One of the benefits of the firm’s scale is its ability to leverage resources that aren’t generally available to individual clients, such as its use of Mercer Consulting. “Mercer is the largest institutional consultant in the world, with billions under management and trillions under advisement,” Tomasch said.

Some of that broader outlook includes the view that “the world is equally divided in terms of market cap: about 50% in U.S. or domestic equities, with the remainder in international. If you’re going to be truly diversified, you’d have equal weighting to international and domestic, just from the standpoint of how the world looks.” Tomasch said that makes a lot of people think that that’s the right starting point for a portfolio. “Some institutions [regard it that way,] and Mercer does.”

The firm has models based on four different asset classes: traditional domestic equities, international equities, fixed income, which can include traditional or muni bonds, “or even high debt or international”, and a nontraditional/alternatives model that can include commodities and hedge funds. “We see the world in those four spectrums and work with clients to align those four modules to their risk tolerance or long-term goals and strategic plans,” said Tomasch.

With that institutional approach, he said, the perspective is that more should be invested in international because “these developed international stocks and companies are a little further behind than the US. in terms of recovery, especially the eurozone; we think about three years behind the U.S. in terms of recovery,” he said. “Domestic equity prices climbed, but not as much in developed international stocks, and we want to take advantage of that and take risk off the table for the massive run up we’ve had here at home.”

Getting past the home-country bias, he said, “regardless of what country you’re in, is one of the behavioral aspects” of investing. Fortunately, however, Tomasch said that with clients on the private side, “it’s very seldom you run into someone who doesn’t understand [the need to invest internationally] or doesn’t think it’s a good idea.”

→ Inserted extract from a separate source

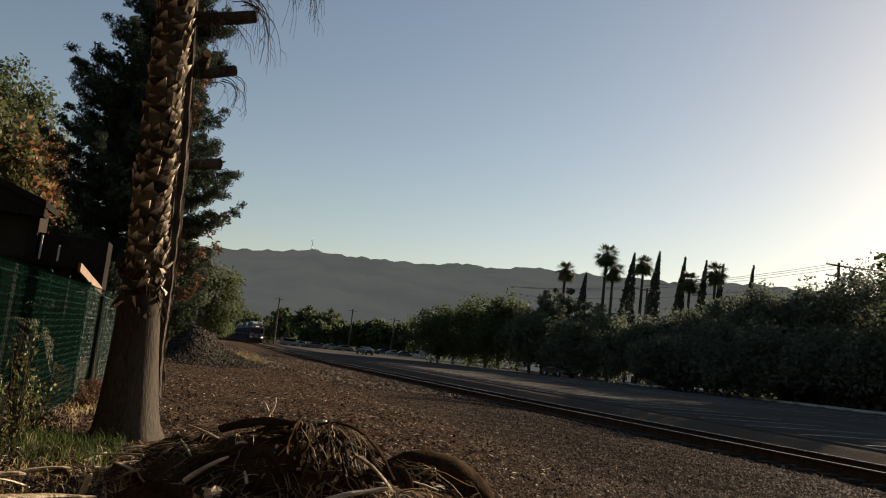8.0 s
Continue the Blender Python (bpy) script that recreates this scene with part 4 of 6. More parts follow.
# ---- palm, cut tree, conifer ----
def build_palm():
    """The near palm: smooth flared foot, then a shaft of cut leaf bases."""
    p = thing("palm_tree", "palm trunk, smooth grey foot and cut leaf bases", "palm", pose(-0.485, 7.16, 0))
    cx = lambda z: -0.053 * z + 0.004 * z * z
    n = 26
    bm = bmesh.new()
    rings = []
    zs = [-0.08, 0.0, 0.05, 0.12, 0.22, 0.35, 0.5, 0.65, 0.8, 0.9, 1.0, 1.08]
    rs = [0.305, 0.28, 0.252, 0.232, 0.214, 0.199, 0.186, 0.174, 0.165, 0.16, 0.153, 0.145]
    for z, r in zip(zs, rs):
        ring = []
        for k in range(n):
            a = 6.2832 * k / n
            q = r * (1 + 0.035 * noise.noise(Vector((math.cos(a) * 2, math.sin(a) * 2, z * 2))) + (0.06 * math.sin(a * 5 + 1) if z < 0.06 else 0))
            ring.append(bm.verts.new((cx(z) + q * math.cos(a), q * math.sin(a), z)))
        rings.append(ring)
    for a, c in zip(rings, rings[1:]):
        for k in range(n):
            bm.faces.new((a[k], a[(k + 1) % n], c[(k + 1) % n], c[k]))
    part("foot", bm, "bark_palm", p, "smooth grey flared foot", smooth=True)
    top = 6.4
    part("core", tubed([(cx(z), 0, z) for z in np.linspace(0.95, top, 12)], 0.12, 14), "fibre", p)
    # each cut leaf base is a thick tongue that hugs the shaft and flares out at its tip
    bmh = bmesh.new()
    w = 0.068
    cols, rowsn = 5, 5
    grid = {}
    for i in range(rowsn):
        u = i / (rowsn - 1)
        for j in range(cols):
            s = (j / (cols - 1) - 0.5) * 2
            wid = w * (1.3 - 0.1 * u)
            xo = 0.013 * u + 0.008 * u ** 3 * (0.4 + abs(s)) - 0.024 * abs(s) ** 2
            z = u * 0.11 + u ** 3 * (0.05 * abs(s) - 0.03 + 0.014 * s)
            grid[i, j] = (bmh.verts.new((xo, s * wid, z)), bmh.verts.new((xo - 0.028 + 0.012 * u, s * wid * 0.92, z - 0.004)))
    for i in range(rowsn - 1):
        for j in range(cols - 1):
            for k in (0, 1):
                q = (grid[i, j][k], grid[i, j + 1][k], grid[i + 1, j + 1][k], grid[i + 1, j][k])
                bmh.faces.new(q if k == 0 else q[::-1])
    for j in range(cols - 1):
        bmh.faces.new((grid[rowsn - 1, j][0], grid[rowsn - 1, j + 1][0], grid[rowsn - 1, j + 1][1], grid[rowsn - 1, j][1]))
    for i in range(rowsn - 1):
        for j in (0, cols - 1):
            bmh.faces.new((grid[i, j][0], grid[i + 1, j][0], grid[i + 1, j][1], grid[i, j][1]))
    bmesh.ops.recalc_face_normals(bmh, faces=bmh.faces)
    first, k = None, 0
    z = 0.98
    while z < 4.6:
        a = 2.39996 * k
        if first is None:
            first = part("leaf_base", bmh, "boot", p)
            ob = first
        else:
            ob = first.copy()
            scene.collection.objects.link(ob)
        sc = random.uniform(0.72, 1.15)
        low = max(0.0, 1 - (z - 0.98) / 0.5)
        ob.matrix_local = Matrix.Translation((cx(z), 0, z)) @ Matrix.Rotation(a + random.uniform(-0.15, 0.15), 4, "Z") @ Matrix.Translation((0.127, 0, 0)) @ Matrix.Rotation(random.uniform(-0.07, 0.05) + low * random.uniform(-0.2, 0.6), 4, "Y") @ Matrix.Rotation(random.uniform(-0.3, 0.3) + low * random.uniform(-0.6, 0.6), 4, "X") @ Matrix.Diagonal((sc, sc, sc * random.uniform(0.9, 1.25), 1))
        k += 1
        z += 0.0118
    for k in range(34):
        zz, a = random.uniform(0.92, 1.34), random.uniform(0, 6.283)
        o = Vector((math.cos(a), math.sin(a), 0))
        t = Vector((-math.sin(a), math.cos(a), 0))
        s0 = Vector((cx(zz), 0, zz)) + o * 0.145
        s1 = s0 + o * random.uniform(0.0, 0.06) + t * random.uniform(-0.05, 0.05) + Vector((0, 0, -random.uniform(0.05, 0.14)))
        wq = random.uniform(0.012, 0.03)
        sd = bmesh.new()
        q = [sd.verts.new(v) for v in (s0 - t * wq, s0 + t * wq, s0.lerp(s1, 0.6) + t * wq * 0.9 + o * 0.02, s1, s0.lerp(s1, 0.6) - t * wq * 0.7 + o * 0.015, s0 - o * 0.012)]
        for f in ((0, 1, 2), (0, 2, 4), (4, 2, 3), (0, 5, 1), (0, 4, 5), (1, 5, 2), (2, 5, 3), (3, 5, 4)):
            sd.faces.new([q[n2] for n2 in f])
        part("torn_base", sd, ("boot", "fibre", "sheath")[k % 3], p)
    # the far-up rest of the shaft, out of view, and hanging fibre
    bm = bmesh.new()
    for i in range(120):
        zz = random.uniform(0.95, 1.35)
        a = random.uniform(0, 6.283)
        s = Vector((cx(zz) + 0.148 * math.cos(a), 0.148 * math.sin(a), zz))
        tube(bm, arc(s, s + Vector((0.05 * math.cos(a), 0.05 * math.sin(a), -random.uniform(0.03, 0.14))), (0.02 * math.cos(a), 0.02 * math.sin(a), 0), 3), [0.004, 0.003, 0.002, 0.001], 3)
    part("torn_fibre", bm, "fibre", p)
    # crown far above the picture: it only shades
    vs, fs = [], []
    for k in range(30):
        el, az = random.uniform(-0.3, 1.2), random.uniform(0, 6.283)
        d = Vector((math.cos(az) * math.cos(el), math.sin(az) * math.cos(el), math.sin(el)))
        side = d.cross(Vector((0, 0, 1))).normalized()
        o = Vector((cx(top), 0, top))
        root = o + d * 0.9
        for j in range(11):
            b = (j - 5) * 0.22
            tip = root + (d * math.cos(b) + side * math.sin(b)) * 0.75 - Vector((0, 0, 0.2))
            q = len(vs)
            wv = (tip - root).cross(Vector((0, 0, 1))).normalized() * 0.03
            mm = root.lerp(tip, 0.5)
            vs += [root, mm + wv, tip, mm - wv]
            fs.append((q, q + 1, q + 2, q + 3))
        q = len(vs)
        vs += [o + side * 0.02, root + side * 0.015, root - side * 0.015, o - side * 0.02]
        fs.append((q, q + 1, q + 2, q + 3))
    raw("crown", [tuple(v) for v in vs], fs, "palm_leaf", p)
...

The firm has exposure to emerging markets, which makes up “typically 20–25%” of international investments, and rather than relying just on one type of investment it makes use of a combination of ETFs, mutual funds and ADRs. For private clients, it tends to be more mutual funds, ETFs and separately managed accounts.

Currency risk is something advisors need to be aware of. Tomasch said that the strength of the U.S. dollar over the last few years has been almost like “a headwind over international returns.” He pointed to Japan’s stock market in the third quarter as an example. Q3 returns, he said, were “up 5.8%,” but when those returns were calculated as U.S. dollar-denominated, they came out as “down 2.3%.” The alternatives module the firm uses takes currency risk into account.

One other point that Tomasch raised concerned active vs. passive investing. “The U.S. has the largest, most well established and transparent stock market in the world,” he said. “In terms of the efficient-market hypothesis, the U.S. market is the most informational efficient stock market in the world. We are 50% of the total world market cap and because of that our companies are the most well covered by financial analyst and accountants in the world. Because of this, it makes sense to stay mostly passive in U.S. markets while employing active managers for international investments, particularly in less-covered countries or markets.”